L'Etat ou l'établissement public publiera chaque année un rapport sur les fonds recueillis, leur provenance, leur affectation et leur consommation.
Le gouvernement remettra également au Parlement avant le 30 septembre 2020 un rapport détaillant les dons perçus au titre de la souscription nationale et les réductions d'impôt auxquelles ils ont donné lieu.
Création d'un établissement public
Un établissement public à caractère administratif et placé sous la tutelle du ministre de la Culture sera créé.
Il aura pour mission "d'assurer la conduite, la coordination et la réalisation des études et des opérations concourant à la conservation" et la restauration de Notre-Dame.
Son président et la moitié de ses membres représenteront l'Etat au Conseil d'administration où siègeront également des représentants de la ville de Paris et du diocèse.
Un Conseil scientifique, placé auprès du Président, sera consulté sur les études et opérations de conservation et de restauration.
Le texte prévoit une dérogation aux règles de la limite d'âge des dirigeants de la fonction publique.
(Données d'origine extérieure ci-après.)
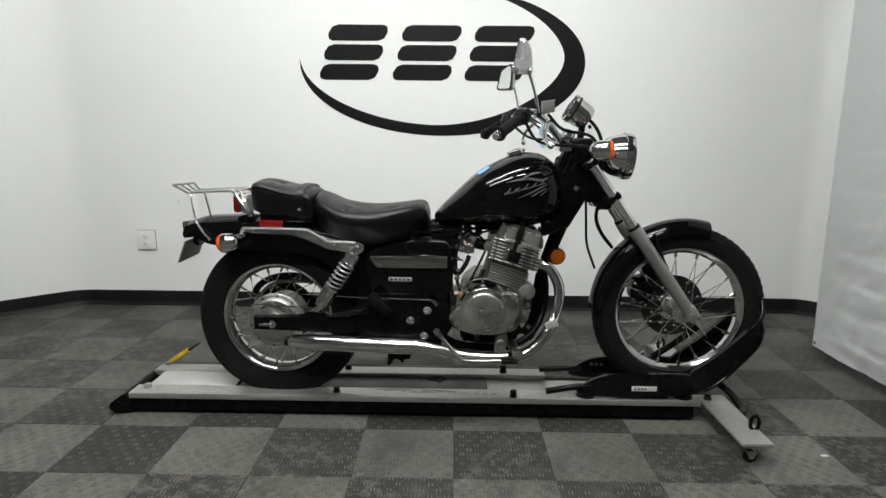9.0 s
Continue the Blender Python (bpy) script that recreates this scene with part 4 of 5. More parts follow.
turned(bm, (0.981, C - 0.02, 0.598), (0, -1, 0), [(0.012, -0.01), (0.028, 0), (0.031, 0.006), (0.029, 0.010)], 24)
refl = part("front_reflector", bm, M_BLKPL, bike, "round amber reflector")
bm = B()
turned(bm, (0.983, C - 0.03, 0.598), (0, -1, 0), [(0.0255, 0), (0.0255, 0.004), (0.02, 0.006), (0.004, 0.007)], 28)
part("lens", bm, M_AMBER, refl)

for s in (-1, 1):
    bm = B()
    tube(bm, [(0.47, C + s * 0.10, 0.690), (0.53, C + s * 0.105, 0.694), (0.585, C + s * 0.10, 0.700)], 0.006, 8, 3)
    part("grab_rod", bm, M_GLOSS, frame_part)
# side panels and the boxes behind them
for s in (-1, 1):
    bm = B()
    y0, y1 = sorted((C + s * 0.085, C + s * 0.118))
    slab(bm, rounded([(0.33, 0.50), (0.325, 0.60), (0.345, 0.635), (0.465, 0.664), (0.595, 0.669), (0.612, 0.60), (0.605, 0.47), (0.56, 0.435), (0.40, 0.44)], 3), y0, y1, 0.010, 4)
    panel = part("side_panel", bm, M_GLOSS, bike, "gloss black side panel")
    bm = B()
    y0, y1 = sorted((C + s * 0.116, C + s * 0.126))
    slab(bm, [(0.334, 0.612), (0.345, 0.590), (0.362, 0.574), (0.598, 0.576), (0.598, 0.616)], y0, y1, 0.003)
    trim = part("trim_strip", bm, M_TRIM, panel, "chrome trim strip")
    bm = B()
    tube(bm, [(0.336, C + s * 0.124, 0.6125), (0.40, C + s * 0.1255, 0.6145), (0.598, C + s * 0.1255, 0.6165)], 0.0028, 8, 3)
    part("bead", bm, M_CHROME, trim)
    # thin chrome bead added as the highlight along the gloss panel's top
    bm = B()
    tube(bm, [(0.455, C + s * 0.1085, 0.6600), (0.475, C + s * 0.1100, 0.6650), (0.590, C + s * 0.1100, 0.6685)], [0.001, 0.0026, 0.0022], 8, 3)
    part("edge_bead", bm, M_CHROMEW, panel, "chrome bead drawn as the upper edge's highlight")
    bm = B()
    y0, y1 = sorted((C + s * 0.117, C + s * 0.121))
    box(bm, (0.398, y0, 0.5265), (0.478, y1, 0.5415), 0.002)
    part("badge", bm, M_BADGE, panel, "chrome name badge")
    bm = B()
    y0, y1 = sorted((C + s * 0.1205, C + s * 0.122))
    for i in range(5):
        box(bm, (0.4045 + i * 0.0144, y0, 0.5312), (0.4125 + i * 0.0144, y1, 0.5372))
    part("print", bm, M_SEAM, panel)
bm = B()
box(bm, (0.28, C - 0.085, 0.33), (0.605, C + 0.085, 0.655), 0.02)
box(bm, (0.205, C - 0.075, 0.44), (0.30, C + 0.075, 0.69), 0.02)
part("air_box", bm, M_BLKPL, bike, "black plastic air box")
bm = B()
slab(bm, [(0.30, 0.335), (0.26, 0.40), (0.30, 0.46), (0.50, 0.475), (0.60, 0.46), (0.62, 0.38), (0.58, 0.31), (0.44, 0.315)], C - 0.135, C - 0.110, 0.005)
bracket = part("footrest_bracket", bm, M_BLKSTEEL, bike)
for bx, bz in ((0.475, 0.395), (0.532, 0.432), (0.521, 0.341)):
    bm = B()
    turned(bm, (bx, C - 0.134, bz), (0, -1, 0), [(0.0135, 0), (0.0135, 0.003), (0.010, 0.004), (0.0098, 0.010), (0.0075, 0.0135), (0.003, 0.0145)], 18)
    part("bolt", bm, M_BRIGHT, bracket)
# folded passenger peg
bm = B()
box(bm, (-0.045, -0.012, -0.018), (0.045, 0.012, 0.018), 0.006, Matrix.Translation((0.372, C - 0.16, 0.455)) @ Matrix.Rotation(radians(45), 4, "Y"))
peg = part("passenger_peg", bm, M_BLKPL, bike, "folded black rubber peg")
bm = B()
tube(bm, [(0.205, C - 0.138, 0.408), (0.26, C - 0.140, 0.416), (0.315, C - 0.142, 0.424)], [0.008, 0.010, 0.011], 10, 3)
turned(bm, (0.322, C - 0.132, 0.426), (0, -1, 0), [(0.016, 0), (0.016, 0.018), (0.010, 0.022), (0.004, 0.022)], 14)
part("hanger", bm, M_CHOCK, peg, "black enamelled steel hanger")
bm = B()
tube(bm, [(0.215, C - 0.130, 0.473), (0.33, C - 0.139, 0.472), (0.46, C - 0.142, 0.471), (0.535, C - 0.142, 0.471), (0.555, C - 0.142, 0.466), (0.566, C - 0.142, 0.452)], [0.0022, 0.0022, 0.0022, 0.0035, 0.008, 0.007], 8, 3)
part("brake_light_rod", bm, M_CHROMEW, bike)

# engine
ME = Matrix.Translation((0.828, C, 0.604)) @ Matrix.Rotation(radians(17), 4, "Y")
# case alloy toned down to deepen the shade in the engine's recesses
M_CASE = material("stained_darkened_alloy", (0.22, 0.217, 0.20), rough=0.42, metal=0.95, vary=0.34, scale=24, fine=190, bump=0.4, bump_scale=240, rough_vary=0.16)
M_COVER = material("satin_cover_alloy", (0.46, 0.455, 0.43), rough=0.33, metal=1.0, vary=0.26, scale=17, fine=210, bump=0.25, bump_scale=300, rough_vary=0.20)
bm = B()
slab(bm, rounded([(0.628, 0.375), (0.640, 0.44), (0.655, 0.495), (0.697, 0.524), (0.730, 0.527), (0.776, 0.510), (0.842, 0.490), (0.852, 0.44), (0.846, 0.38), (0.81, 0.348), (0.70, 0.342), (0.645, 0.350)], 3), C - 0.140, C + 0.15, 0.012)
engine = part("engine", bm, M_CASE, bike, "finned cast alloy twin engine")
COVER = [(0.602, 0.400), (0.612, 0.426), (0.632, 0.446), (0.645, 0.472), (0.663, 0.495), (0.690, 0.511), (0.716, 0.517), (0.742, 0.511), (0.766, 0.497), (0.803, 0.499), (0.832, 0.489), (0.838, 0.462),
         (0.832, 0.420), (0.822, 0.386), (0.796, 0.360), (0.757, 0.350), (0.705, 0.349), (0.660, 0.357), (0.620, 0.374)]
cmid = Vector((sum(p[0] for p in COVER), sum(p[1] for p in COVER))) / len(COVER)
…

Selon certains députés, il s'agit de permettre à Jean-Louis Georgelin, ancien chef d'état-major des armées (70 ans), chargé par le chef de l'État d'une mission pour la reconstruction de Notre-Dame, de présider l'établissement public.
Dérogation aux règles
Des dérogations au code du patrimoine sont autorisées concernant "l'archéologie" préventive, les "installations temporaires" ou encore "l'autorisation de certaines publicités sur des bâches ou encore des palissades de chantier".
Le gouvernement est par ailleurs autorisé à prendre par ordonnance, dans un délai d'un an après la promulgation de la loi, des dérogations aux règles de voirie, d'environnement et d'urbanisme. Un projet de loi de ratification de chaque ordonnance sera déposé devant le Parlement dans les trois mois suivant leur publication.